This page contains the authorizing regulation and notices for Homeless Management Information Systems (HMIS).
The HEARTH Act required HUD to establish standards related to HMIS, including standards related to encryption of the data collected and the rights of persons receiving services under the McKinney-Vento Act.
Date Published: December 2009
On December 9, 2011, HUD continued its process of implementing the HEARTH Act by publishing 24 CFR Parts 91, 576, 580, and 583- the Homeless Management Information Systems Requirements. This proposed rule add a new part to the Code of Federal Regulations to regulate the administration of HMIS and the collection of data using HMIS, as provided for by the HEARTH Act (24 CFR part 580). The proposed rule also makes corresponding changes to HUD’s regulations for Consolidated Submissions for Community Planning and Development Programs, at 24 CFR part 91; the Emergency Solutions Grants program, at 24 CFR part 576; the Shelter Plus Care Program, at 24 CFR part 562; and the Supportive Housing Program, at 24 CFR part 583. The proposed rule implements the HMIS requirement in the HEARTH Act and makes mandatory the practices that HUD previously provided as guidance.
Date Published: December 9, 2011
The Department of Housing and Urban Development (HUD), the Department of Health and Human Services (HHS), and the Department of Veterans Affairs (VA) released the 2014 HMIS Data Dictionary and 2014 HMIS Data Manual on May 1, 2014, updating the 2004 HMIS Data and Technical Notice and the 2010 HMIS Data Standards Notice. For more information, please refer to the HMIS Data and Technical Standards page.
Prior to releasing the 2014 HMIS Data Dictionary and Data Manual, HUD sought public comment via CPD Notice 13-107. This Notice revised the HMIS Data Standards Revised Notice of March 2010. The public comment period closed on June 3, 2013 and HUD released the final data standards outside of the CPD Notice process. Later this summer, HUD will release a compilation of the public comments received and the responses.
Date Published: April 2013
The privacy and security standards, as described in the 2004 Data and Technical Standards Notice, seek to protect the confidentiality of personal information while allowing for reasonable, responsible, and limited uses and disclosures of data. These privacy and security standards are based on principles of fair information practices and on security standards recognized by the information privacy and technology communities. The standards were developed after careful review of the Health Insurance Portability and Accountability Act (HIPAA) standards for securing and protecting patient information.
Communities are expected to continue to use the 2004 Notice to implement their HMIS. HUD is in the process of finalizing draft Notices that will be released later this year for public comment. The Notices that will be released for comment include:
Descriptions of each of these Notices are presented below. Communities will have a chance to comment on the requirements set forth in these draft Notices during the public comment process. HUD will review the comments and issue final Notices sometime in 2015. At that point the 2004 Data and Technical Standards Notice will no longer be in effect.

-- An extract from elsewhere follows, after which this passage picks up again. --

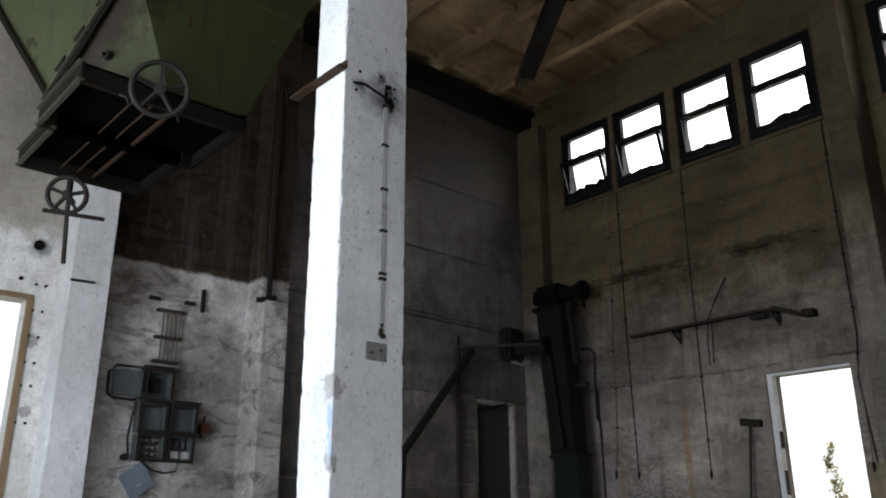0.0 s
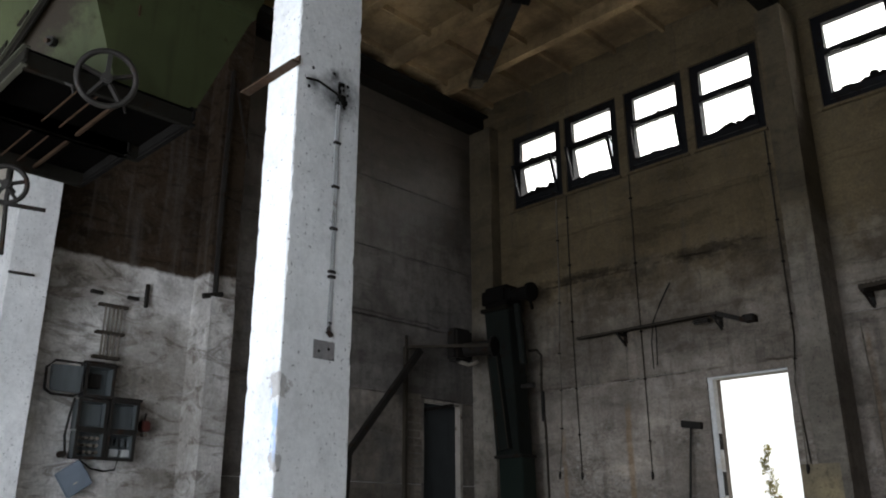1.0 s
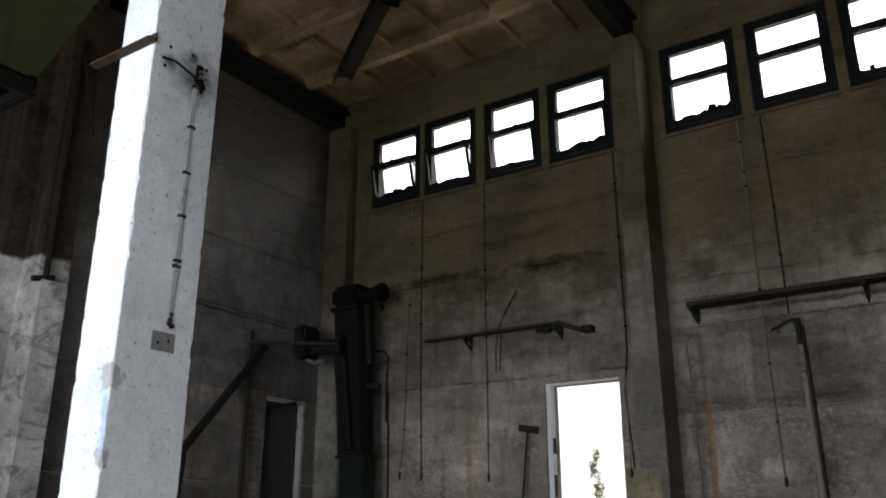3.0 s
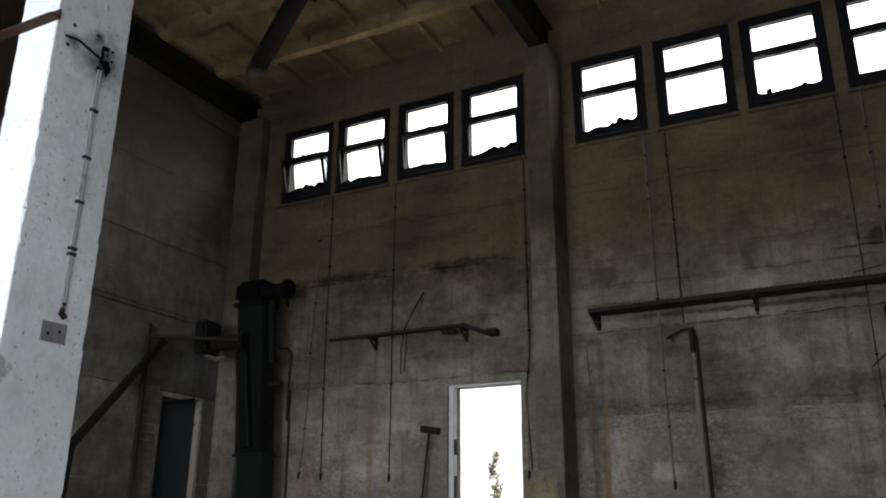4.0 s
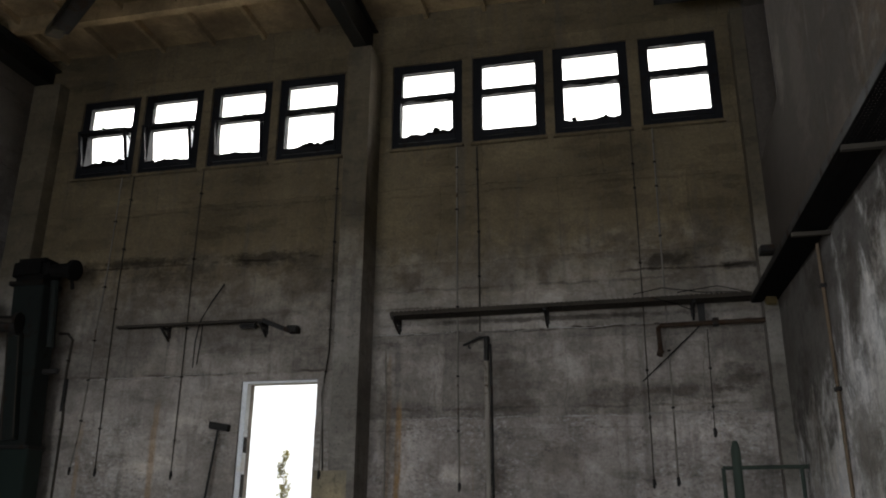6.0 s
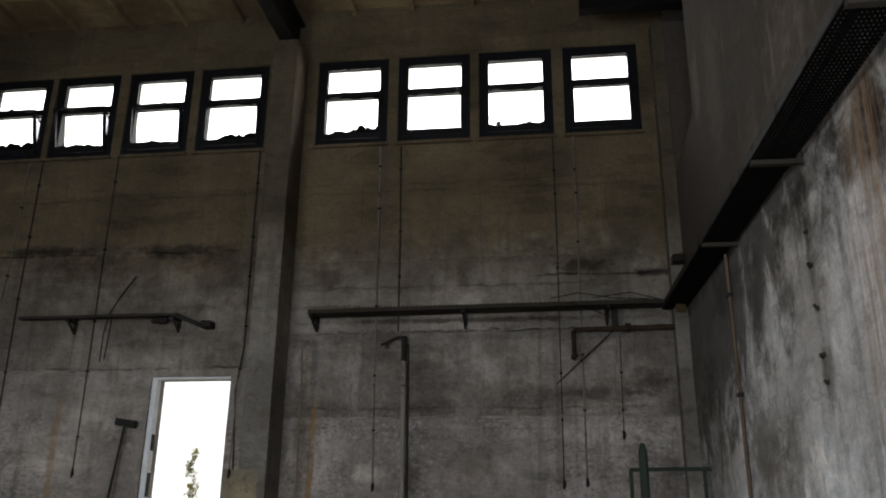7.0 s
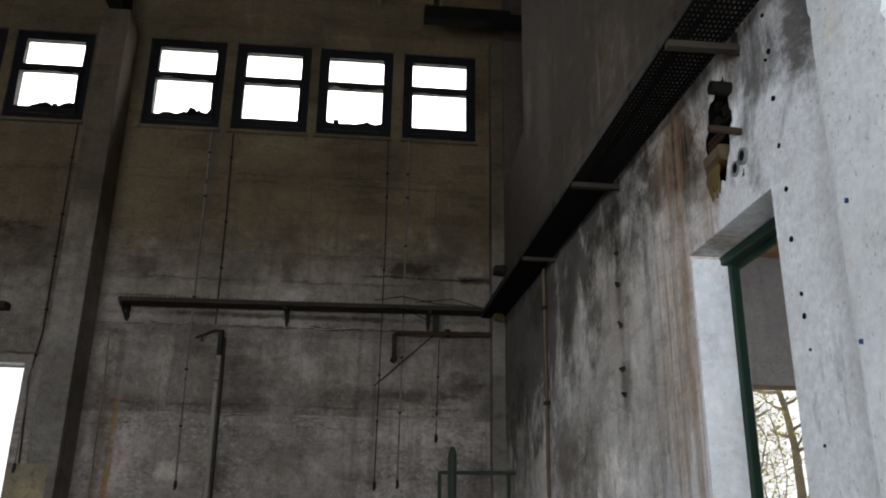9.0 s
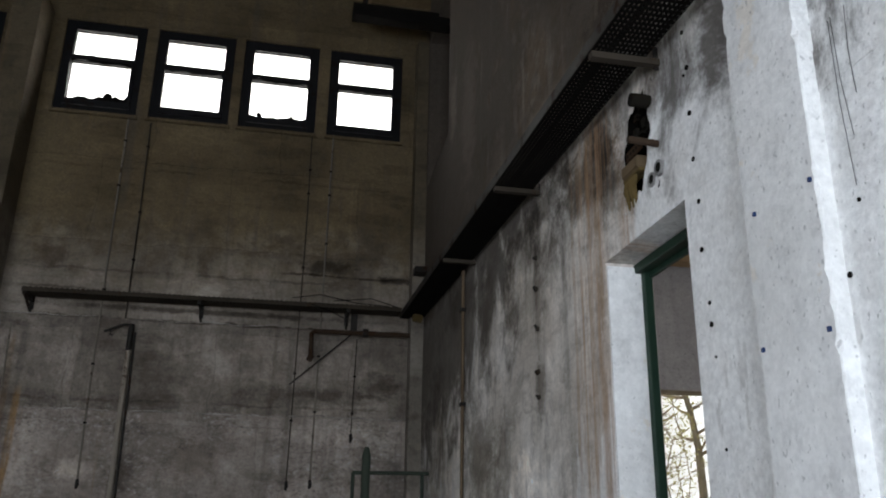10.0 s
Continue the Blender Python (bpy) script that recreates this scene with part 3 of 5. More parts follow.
GATE_W = (0.2, 2.09, 0.0, 2.83)
HOLE_E = (2.96, 3.31, 2.19, 2.72)
GAP_E = (7.52, 8.72, 4.60, 6.55)


def wall(name, label, axis, face, back, u0, u1, z_breaks, openings, material_of, joint=0.004, skin=0.05, splits=(), plain_to=-99.0, niches=()):
    """A thick wall: a body cut round its openings and, in front, its panels as pieces with open joints."""
    w = thing(name, label, "wall", kind="structure")
    sign = 1 if back > face else -1
    bm = bmesh.new()
    for a, b, c, d in rows_of(u0, u1, [z_breaks[0], z_breaks[-1]], openings):
        if axis == "y":
            cuboid(bm, a, b, *sorted((face + sign * skin, back)), c, d)
        else:
            cuboid(bm, *sorted((face + sign * skin, back)), a, b, c, d)
    bmesh.ops.recalc_face_normals(bm, faces=bm.faces[:])
    part("wall_body", bm, material_of(u0, 1.0), w)
    rnd = random.Random(len(name))
    ends = [u0, *splits, u1]
    cells = [q for p, e in zip(ends, ends[1:]) for q in rows_of(p, e, z_breaks, [o for o in (*openings, *niches) if p <= o[0] and o[1] <= e])]
    for a, b, c, d in cells:
        g0 = joint if c in z_breaks and c > z_breaks[0] else 0.0
        proud = rnd.uniform(-0.003, 0.003) - sign * (0.012 if d == 1.93 else 0.007 if d == 2.90 else 0.0)
        if b <= plain_to:
            g0 = proud = 0.0
        f = sorted((face + proud, face + sign * skin))
        bm = block(a, b, *f, c + g0, d) if axis == "y" else block(*f, a, b, c + g0, d)
        part("panel", bm, material_of((a + b) / 2, (c + d) / 2), w)
    return w


wall_north = wall(
    "wall_north", "tall grimy limewashed concrete wall with high windows", "y", NORTH, 9.35, -8.6, 6.9, [0.0, 1.93, 2.90, 4.66, 5.23, 6.50, 7.6],
    [(a, b, *WIN_Z) for a, b in WINDOWS] + [DOOR_N, (2.3, 6.3, 0.0, 2.43)], lambda u, z: M_NORTH if u < 1.68 else M_ROOM, splits=(-3.2, 1.68))
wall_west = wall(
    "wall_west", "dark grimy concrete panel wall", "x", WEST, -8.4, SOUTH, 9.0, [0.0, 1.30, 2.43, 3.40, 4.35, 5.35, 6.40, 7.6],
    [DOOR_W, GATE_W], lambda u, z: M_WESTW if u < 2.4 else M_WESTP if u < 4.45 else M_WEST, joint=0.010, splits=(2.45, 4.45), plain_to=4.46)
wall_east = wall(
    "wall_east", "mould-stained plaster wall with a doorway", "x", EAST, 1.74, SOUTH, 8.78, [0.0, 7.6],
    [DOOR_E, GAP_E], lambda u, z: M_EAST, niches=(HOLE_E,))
# unseen wall; its narrow second opening is added for the fill lamp
wall_south = wall(
    "wall_south", "plain concrete wall with a wide open gate", "y", SOUTH, -2.65, -8.6, 6.9, [0.0, 7.6],
    [(-5.95, -2.45, 0.0, 3.4), (-0.65, 0.95, 0.0, 2.4)], lambda u, z: M_WHITE)

floor = single("floor", block(-9.5, 6.9, -2.65, 9.4, -0.2, 0.0), M_FLOOR, "dusty grey concrete floor", "floor", kind="structure")
ground = single("ground", block(-400, 400, -400, 400, -0.5, -0.25), M_GROUND, "dry sunlit ground outside the hall", "ground", kind="structure")

# sloping broken sill of the gap at the far end of the east wall
bm = bmesh.new()
a = [bm.verts.new((x, y, z)) for x in (EAST + 0.001, 1.74) for y, z in ((7.52, 4.598), (7.52, 4.72), (8.2, 4.66), (8.72, 4.598))]
for f in ((3, 2, 1, 0), (4, 5, 6, 7), (0, 1, 5, 4), (1, 2, 6, 5), (2, 3, 7, 6), (3, 0, 4, 7)):
    bm.faces.new([a[i] for i in f])
bmesh.ops.recalc_face_normals(bm, faces=bm.faces[:])
part("broken_sill", bm, M_EAST, wall_east)

# ceiling: ribbed roof slabs
bm = bmesh.new()
cuboid(bm, -8.6, 6.9, -2.65, 9.35, 7.22, 7.45)
for i in range(9):
    y = 8.02 - 1.12 * i
    cuboid(bm, -8.05, 1.82, y - 0.07, y + 0.05, TOP, 7.22)
for x in [-6.945 + 0.77 * k for k in range(-1, 5)] + [-2.35 + 0.77 * k for k in range(0, 5)]:
    for i in range(9):
        y0, y1 = 8.02 - 1.12 * i + 0.05, min(8.02 - 1.12 * (i - 1) - 0.07, 8.99)
        cuboid(bm, x - 0.025, x + 0.025, y0, y1, 7.12, 7.22)
bmesh.ops.recalc_face_normals(bm, faces=bm.faces[:])
ceiling = single("ceiling", bm, M_CEIL, "ochre-stained ribbed concrete roof slabs", "ceiling", kind="structure")


def roof_beam(x, z0, z1, y0, y1, w=0.2):
    """A rolled steel roof beam: two flanges and a web."""
    b = thing("roof_beam", "dark rusted steel roof beam", "beam", "roof beams", "structure")
    part("bottom_flange", block(x - w / 2, x + w / 2, y0, y1, z0, z0 + 0.03), M_RAIL, b)
    part("web", block(x - 0.02, x + 0.02, y0, y1, z0 + 0.03, z1 - 0.03), M_RAIL, b)
    part("top_flange", block(x - w / 2, x + w / 2, y0, y1, z1 - 0.03, z1), M_RAIL, b)


roof_beam(-3.09, 6.52, TOP - 0.002, -2.3, 8.98, 0.17)
roof_beam(-7.92, 6.70, TOP - 0.002, -2.3, 8.98, 0.24)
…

The CoC Program Interim Rule and the HMIS Proposed Rule requires the CoC to develop a written charter that includes, at a minimum, a requirement that the HMIS Lead enter inter written participation agreements with each organization contributing data to the CoC’s HMIS; detail on the participation fees charged by the HMIS, and any additional requirements issues by HUD in notice. The HMIS Governance Notice will provide guidance on these specific issues and what CoCs must have in place around in order to be compliant with the HMIS Rule and Notices.
The HMIS Proposed Rule sets forth basic requirements around privacy and security of client-level data and HMIS systems. The HMIS Privacy and Security Notice will provide communities with further guidance around these issues so communities can assess their current policies and procedures and make adjustments where necessary in order to be compliant with the HMIS Rule and Notices.
The HMIS Proposed Rule also sets parameters around ensuring the completeness, accuracy, and consistency of data in an HMIS. The HMIS Data Quality and Functionality Notice will provide communities with guidance around data quality and software functionality requirements so communities can assess their current HMIS implementation and make adjustments where necessary in order to be compliant with the HMIS Rule and Notices.